Publié le Mardi 27 janvier 2015 à 11h36.

Roman : Marina Belleza

Silvia Avallone, Editions Liana Levi, 2014, 23 euros

Une dissection fine d’une génération de jeunes Italiens broyée par la crise, sous un angle singulier : les villages et petites villes d’une vallée encastrée des Alpes qui ont connu en quelques décennies les bouleversements de toute la vie sociale sous le double effet de l’industrialisation puis des délocalisations. Disparu le monde agricole des paysans éleveurs, renié par la génération de leurs parents, les jeunes de la vallée errent au milieu des friches industrielles, des galeries commerciales fantômes, et accumulent la révolte contre une société qui ne leur offre même pas l’espoir de se projeter en dehors de cette vallée sombrement belle.Pourtant, de l’énergie ils n’en manquent pas, mais l’absence d’une perspective globale dans laquelle l’investir la transforme en violence destructrice.
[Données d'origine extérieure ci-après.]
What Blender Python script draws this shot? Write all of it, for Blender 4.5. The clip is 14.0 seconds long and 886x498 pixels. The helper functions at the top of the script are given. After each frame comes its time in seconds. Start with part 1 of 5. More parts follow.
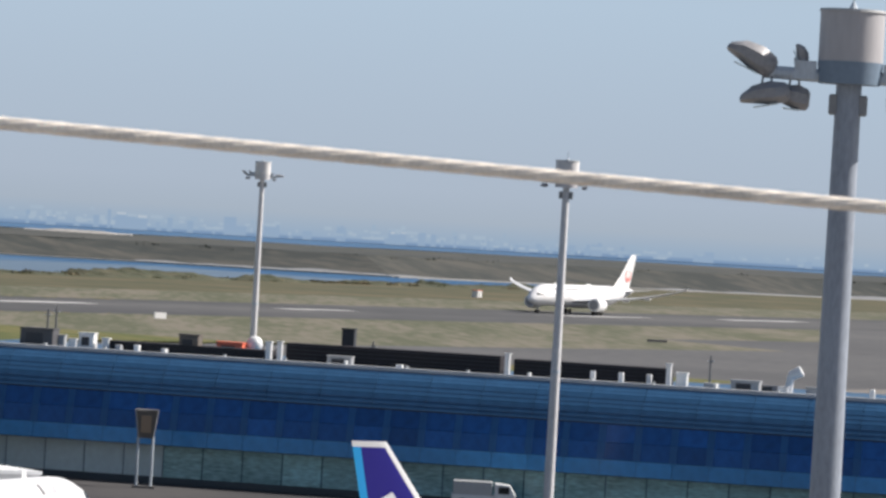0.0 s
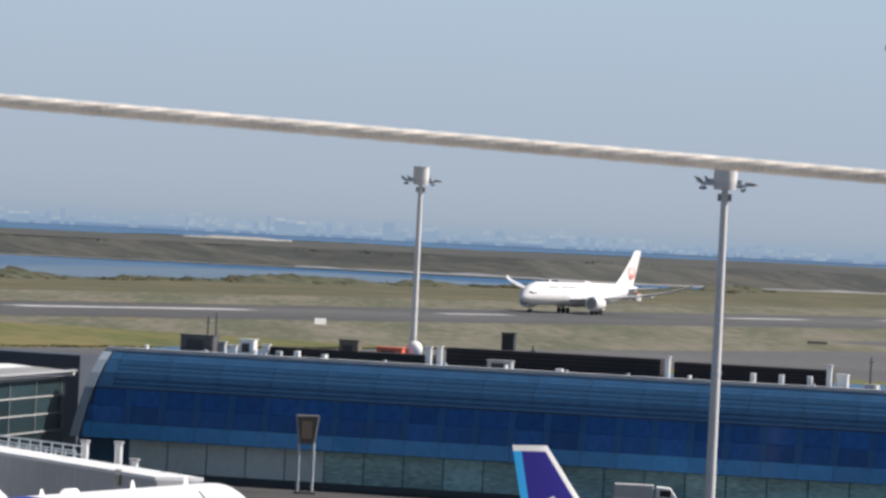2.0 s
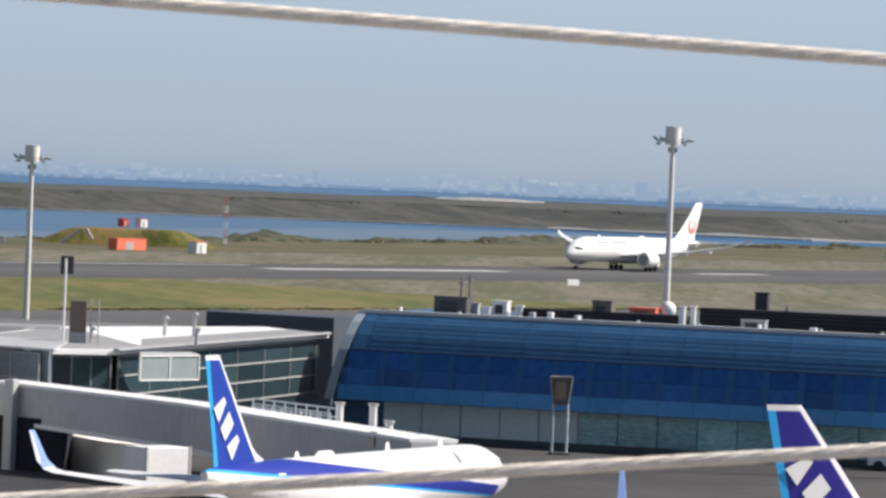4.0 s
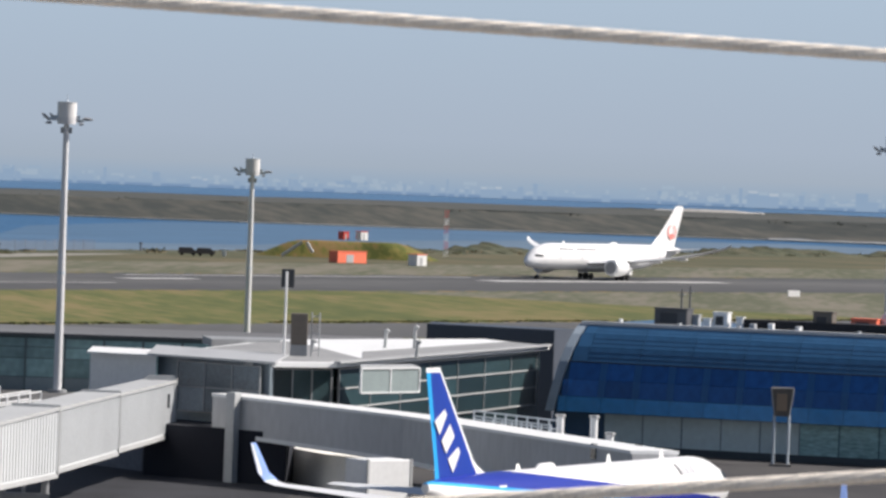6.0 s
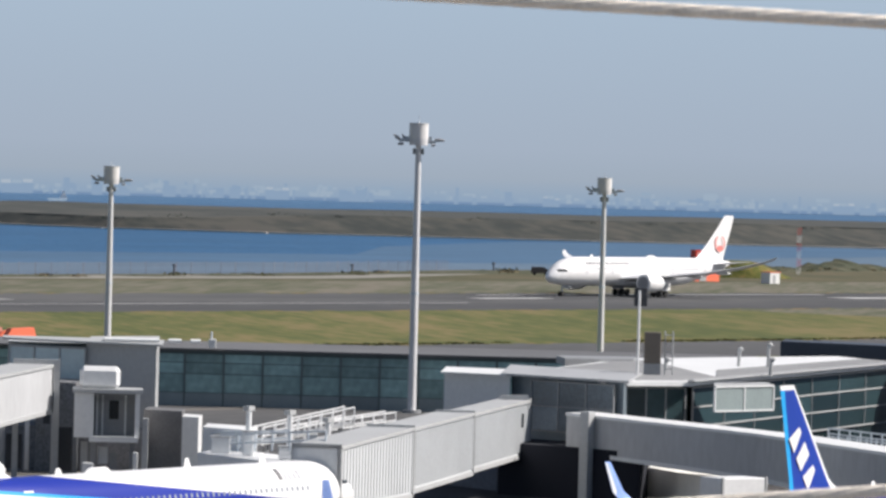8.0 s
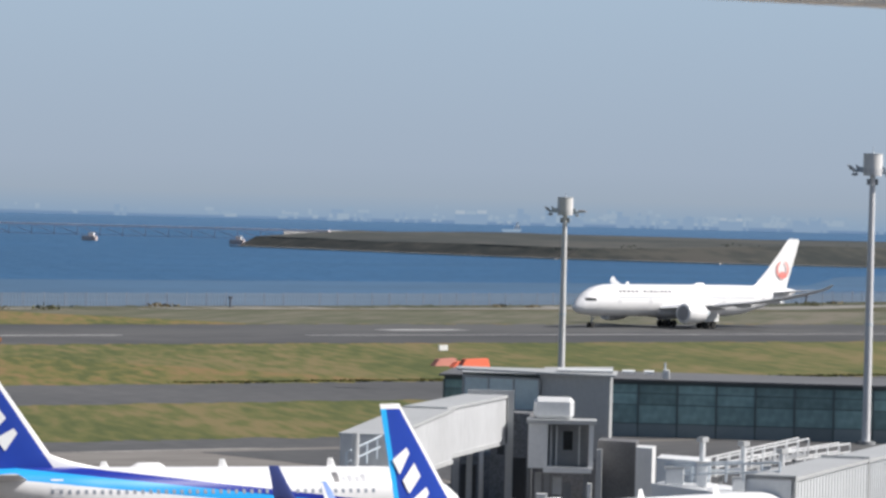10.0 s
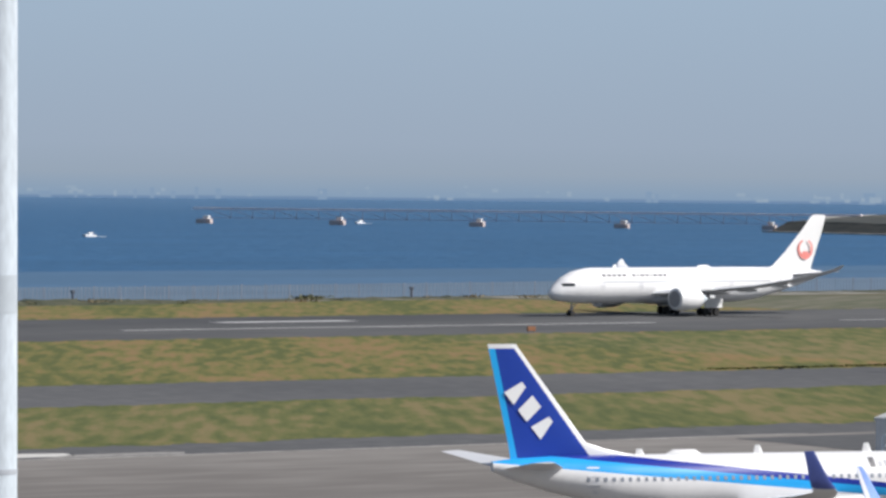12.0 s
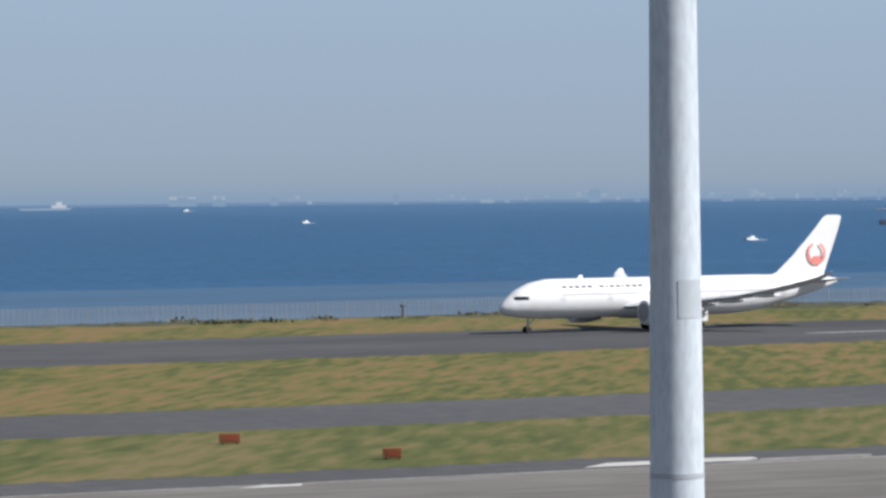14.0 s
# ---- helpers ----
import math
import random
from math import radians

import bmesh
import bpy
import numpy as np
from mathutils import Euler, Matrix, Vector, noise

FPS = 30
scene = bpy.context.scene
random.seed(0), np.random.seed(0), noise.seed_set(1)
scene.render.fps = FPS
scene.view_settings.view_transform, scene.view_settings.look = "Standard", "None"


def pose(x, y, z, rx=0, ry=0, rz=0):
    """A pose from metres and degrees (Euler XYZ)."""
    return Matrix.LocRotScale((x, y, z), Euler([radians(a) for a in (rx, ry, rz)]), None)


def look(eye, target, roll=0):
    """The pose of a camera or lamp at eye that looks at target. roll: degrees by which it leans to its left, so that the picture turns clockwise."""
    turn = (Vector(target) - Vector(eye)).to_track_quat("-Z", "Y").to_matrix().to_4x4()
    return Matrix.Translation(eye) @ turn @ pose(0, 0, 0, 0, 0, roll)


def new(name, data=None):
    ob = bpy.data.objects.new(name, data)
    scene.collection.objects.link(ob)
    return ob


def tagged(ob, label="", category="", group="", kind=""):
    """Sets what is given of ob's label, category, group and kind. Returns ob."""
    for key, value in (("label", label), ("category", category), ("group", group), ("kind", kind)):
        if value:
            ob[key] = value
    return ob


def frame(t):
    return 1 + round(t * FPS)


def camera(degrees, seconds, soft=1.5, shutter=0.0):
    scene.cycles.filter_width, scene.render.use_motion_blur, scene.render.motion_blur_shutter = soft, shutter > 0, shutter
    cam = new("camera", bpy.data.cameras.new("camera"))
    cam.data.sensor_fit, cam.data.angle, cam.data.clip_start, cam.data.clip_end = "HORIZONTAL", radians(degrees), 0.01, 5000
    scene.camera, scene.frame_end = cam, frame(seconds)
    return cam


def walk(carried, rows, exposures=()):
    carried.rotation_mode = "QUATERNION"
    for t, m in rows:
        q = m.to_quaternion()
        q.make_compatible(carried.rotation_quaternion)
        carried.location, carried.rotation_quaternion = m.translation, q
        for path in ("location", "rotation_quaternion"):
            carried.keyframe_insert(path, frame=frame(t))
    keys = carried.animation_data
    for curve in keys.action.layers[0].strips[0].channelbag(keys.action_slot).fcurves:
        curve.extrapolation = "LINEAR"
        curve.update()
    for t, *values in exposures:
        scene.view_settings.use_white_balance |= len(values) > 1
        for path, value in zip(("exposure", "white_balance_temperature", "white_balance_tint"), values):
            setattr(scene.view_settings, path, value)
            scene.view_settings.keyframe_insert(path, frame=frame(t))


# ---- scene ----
H = 23.2          # height of the deck's eye above the apron
cam = camera(9.689, 14.0, soft=2.8)
cam.data.dof.use_dof = True          # the near wires lie outside the depth of field
cam.data.dof.focus_distance, cam.data.dof.aperture_fstop = 700.0, 260.0
# seconds, bearing of the view, tilt, roll (degrees), rise of the hand (metres)
PATH = [
    (0, 61.600, -0.301, 3.349, 0.0016),
    (0.5, 61.318, -0.237, 3.302, -0.0013),
    (1, 60.709, -0.470, 3.008, -0.0024),
    (1.5, 60.106, -0.388, 2.986, -0.0019),
    (2, 59.858, -0.349, 2.838, -0.0021),
    (2.5, 59.325, -0.440, 2.596, -0.0053),
    (3, 59.319, -0.676, 2.573, -0.0099),
    (3.5, 58.330, -0.948, 2.585, -0.0138),
    (4, 57.111, -0.900, 2.373, -0.0145),
    (4.2, 56.751, -0.854, 2.166, -0.0118),
    (6.3, 54.050, -0.897, 2.141, -0.0151),
    (6.5, 53.546, -0.861, 2.121, -0.0157),
    (7, 52.656, -0.405, 2.134, -0.0127),
    (7.5, 51.873, -0.602, 2.217, -0.0158),
    (8, 50.828, -0.776, 1.534, -0.0194),
    (8.5, 49.644, -0.505, 1.457, -0.0190),
    (8.7, 48.914, -0.524, 1.386, -0.0200),
    (10.8, 43.985, -0.728, 1.462, -0.0252),
    (11, 43.333, -0.811, 1.395, -0.0252),
    (11.5, 41.753, -0.843, 1.105, -0.0252),
    (12, 40.025, -0.812, 0.527, -0.0252),
    (12.5, 38.072, -0.765, -0.086, -0.0252),
    (13, 36.732, -0.727, -0.279, -0.0252),
    (13.5, 35.113, -0.864, -0.359, -0.0252),
    (14, 32.548, -0.776, -0.568, -0.0252),
]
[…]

Il ne se passe rien, les gens n’ont rien à se raconter, et la collectivité, c’est le partage de moments à noyer le désespoir de chacunE dans l’alcool. Pour celles et celui qui ont le plus de ressort, cette énergie est mise au service de la réussite d’un projet individuel qui les enferme dans leur solitude : pour Andrea, la survie c’est de pouvoir faire revivre non seulement la ferme d’alpage, mais aussi le mode de vie de son grand-père au rythme de son troupeau de vaches et de la fabrication fromagère. Dans une grande maison perchée dans le dernier village de la vallée, vivent deux jeunes colocataires, Elsa a fui la ville pour se réfugier dans l’étude de Gramsci, tandis que Marina Belleza rêve de fuir la vallée en se forgeant le succès à travers les télécrochets. Amitiés, amours, toutes les relations les plus intimes sont imprégnées de la violence d’une société vidée de tout projet collectif.Un roman qui rappelle l’Amérique des laissés-pour-compte du capitalisme décrite par Russel Banks, en particulier lorsque Andrea et Marina découvrent l’Arizona dont le rêve a bercé leur jeunesse. Un roman qui crie l’impasse dans laquelle la crise de ce système enferme toute la société, à commencer par la jeunesse.